You will need to plan ahead for this recipe as there is thawing time (an overnight rest in the fridge for defrosting), brining time and then smoking time to juggle. But it is hands-off during most of the 24-hour prep time and the taste makes it well worth the wait.
As an added bonus, this recipe is actually three recipes in one.
- A simple quick brine good for any poultry
- A basic dry rub good for all sorts of pork and poultry
- The method for combining the brine and rub into making smoked turkey breast wrapped in bacon
Here’s a brief overview of the techniques used in this recipe:
Brining affects the texture, juiciness, and taste of your meat. After a few hours in a brine, the salt penetrates deep into the meat and brings out a ton of flavor. Kosher salt is ideal for this process, with its bright taste and large grains that dissolve easily into the surface of meat, highlighting the natural flavor. There is a bunch of science of how brining works that you can find on the internet if you are interested. But, suffice it to say, once you start brining meat, especially turkey, you won’t go back.

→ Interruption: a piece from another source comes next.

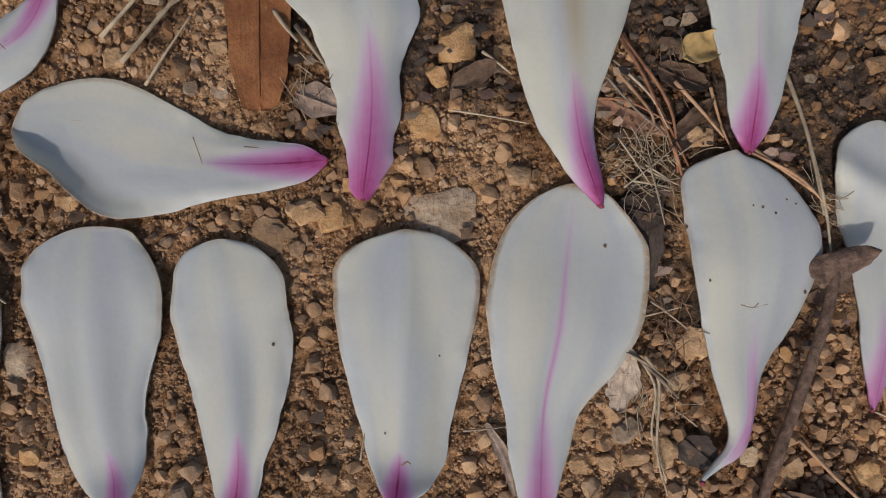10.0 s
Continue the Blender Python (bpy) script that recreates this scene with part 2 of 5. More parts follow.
SOIL = soil_material()
GRAVEL, PEBBLE = pebble_material("gravel_grains", "island", 0.1), pebble_material("pebble_grain", "object", 0.1)
LOOSE = pebble_material("loose_grains", "island", 0.0, (1.05, 1.05, 1.05))
GRIT, WET = pebble_material("grit_grains", "island", 0.55), pebble_material("damp_grains", "island", 0.3, (0.47, 0.425, 0.385))
STONES = {
    "tan": stone_material("tan_stone", (0.33, 0.208, 0.112), (0.64, 0.436, 0.255)),
    "rust": stone_material("rust_stone", (0.366, 0.201, 0.085), (0.634, 0.403, 0.201)),
    "brown": stone_material("brown_stone", (0.183, 0.116, 0.067), (0.366, 0.244, 0.146)),
    "grey": stone_material("grey_stone", (0.20, 0.150, 0.110), (0.42, 0.325, 0.235)),
    "slab": stone_material("slab_stone", (0.33, 0.245, 0.168), (0.64, 0.505, 0.362)),
    "white": stone_material("pale_stone", (0.43, 0.325, 0.21), (0.70, 0.565, 0.395)),
    "dark": stone_material("dark_stone", (0.061, 0.049, 0.049), (0.146, 0.122, 0.110)),
}
PETAL = petal_material()
LEAVES = {
    "grey": leaf_material("grey_leaf", (0.29, 0.215, 0.160), (0.55, 0.43, 0.335), spot=0.28, flecks=0.35),
    "pale": leaf_material("pale_leaf", (0.43, 0.345, 0.265), (0.68, 0.565, 0.445), spot=0.2),
    "pink": leaf_material("pinkish_leaf", (0.32, 0.21, 0.155), (0.54, 0.395, 0.305), spot=0.25),
    "tan": leaf_material("tan_leaf", (0.26, 0.16, 0.085), (0.44, 0.30, 0.18), spot=0.25),
    "brown": leaf_material("brown_leaf", (0.10, 0.065, 0.04), (0.25, 0.17, 0.115)),
    "chestnut": leaf_material("chestnut_leaf", (0.10, 0.065, 0.04), (0.19, 0.125, 0.08), spot=0.15),
    "red": leaf_material("wine_leaf", (0.115, 0.07, 0.056), (0.275, 0.18, 0.148), spot=0.2),
    "rust": leaf_material("rust_leaf", (0.23, 0.088, 0.033), (0.35, 0.155, 0.06), spot=0.12, flecks=0.12),
    "ash": leaf_material("ash_leaf", (0.19, 0.142, 0.097), (0.40, 0.31, 0.222), spot=0.3),
    "cinnamon": leaf_material("cinnamon_leaf", (0.22, 0.115, 0.07), (0.40, 0.235, 0.155), spot=0.15, flecks=0.2),
    "dark": leaf_material("dark_leaf", (0.045, 0.035, 0.03), (0.13, 0.1, 0.08), spot=0.2),
}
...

A dry rub is a great way to further enhance the flavor of meat. For this recipe, I use a dry rub that doesn’t scream BBQ but still gives the meat some color and flavor.
This yummy turkey goes great with this great corn and avocado salad.
PrintSmoked Bacon Wrapped Turkey Breast
- Prep Time: 30 minutes
- Cook Time: 3-4 hours
- Total Time: 24 hours
- Yield: 6-8 1x
- Category: Poultry
- Method: Smoked
- Cuisine: American
Description
While there are several steps to this turkey dish that must be done it advance, the most of the prep is hands-off and the result is a juicy, flavorful main dish.
Ingredients
- 1 3-pound frozen turkey breast roll
- 8 slices bacon
For the brine
- 1-quart cold water
- 1/4 cup kosher salt (if using table salt, which I hope you won’t, use 1/8 cup)
- 1 tablespoon brown sugar
- 1/2 teaspoon dried thyme
- 1/2 teaspoon garlic powder
- 1/2 teaspoon black pepper
- 1/4 teaspoon smoked paprika
For the dry rub
- 1 teaspoon sweet paprika
- 1/2 teaspoon kosher salt
- 1/4 teaspoon black pepper
- 1/4 teaspoon garlic powder
- 1/4 teaspoon onion powder
- 1/4 teaspoon dried thyme
- dash of cayenne pepper
Instructions
- Thaw turkey breast roll in package overnight (or for 12 hours) in refrigerator.
- Add brine ingredients in a container and stir well until salt and sugar is dissolved.
- Remove turkey from package and pat dry. Discard gravy mix.
- Place turkey (in the netting) in a gallon-size zip-close bag. Pour brine ingredients into bag and seal. Squeeze the bag to distribute the liquid around the turkey and return bag to refrigerator for 4-8 hours.
- Remove turkey from the brine and place on baking sheet. Pat dry with paper towels. Discard brine.
- In a small container, combine dry rub ingredients.
- Using your hands, sprinkle and pat the dry rub all over the turkey roll.
- Wrap the 8 slices of bacon over the turkey roll. You can get fancy and weave the bacon together, but I tend to drape the bacon over the turkey and tuck in the ends.
- Start the smoker using your preferred wood pellets for smoking turkey. Set the smoker temperature to 225° F.
- Carefully place wrapped turkey on the smoker grates and smoke until internal temperature reads 160° F, about 3-4 hours.
- Remove turkey from smoker and let rest for 30 minutes for juices to distribute back into meat.
- Slice the smoked turkey as desired and serve with bacon slices.
Notes
Don’t rinse the turkey in the sink; just pat it dry with paper towels to keep the surround surfaces free of raw turkey juices. Any leftover rub should be discarded as it also will have raw turkey juices from your hands and fingers in it.
Cook to internal temperature of the meat rather than time. Cooking time varies and is dependent on your smoker and the ambient temperature outside. Remove when the thermometer reads about 160°F, the turkey will continue cooking as it rests (called carry over) and will be perfect and juicy after 30 minutes. Smoking meats are naturally a little pink. This is not an indication that the turkey is undercooked.
Myrna Curzon
Thanks for the recipe and great tutorial. I might have to buy a pellet smoker just for this, but just in case I don’t, is there any way I can do the recipe with a regular barbecue or roasted in an oven?
Lisa Ure
You can get good results cooking this recipe using a smoking packet on a gas or charcoal grill. Position the charcoal on one side of the grill or turn one burner to medium-low on one side. Make a smoking packet by cutting a square of heavy-duty aluminum foil and adding a handful of wood chips in the center. Close the foil around the chips, then poke a few holes in the top with a knife to allow the smoke to escape the packet. Position the packet over the heat. Next, place a small disposable foil pan filled halfway with water or apple juice next to the meat. Place both the liquid and the turkey on the side without heat directly underneath. Proceed with the recipe above.
Heather Hirschi
That is a great tip for the non-smoker-owners out there!!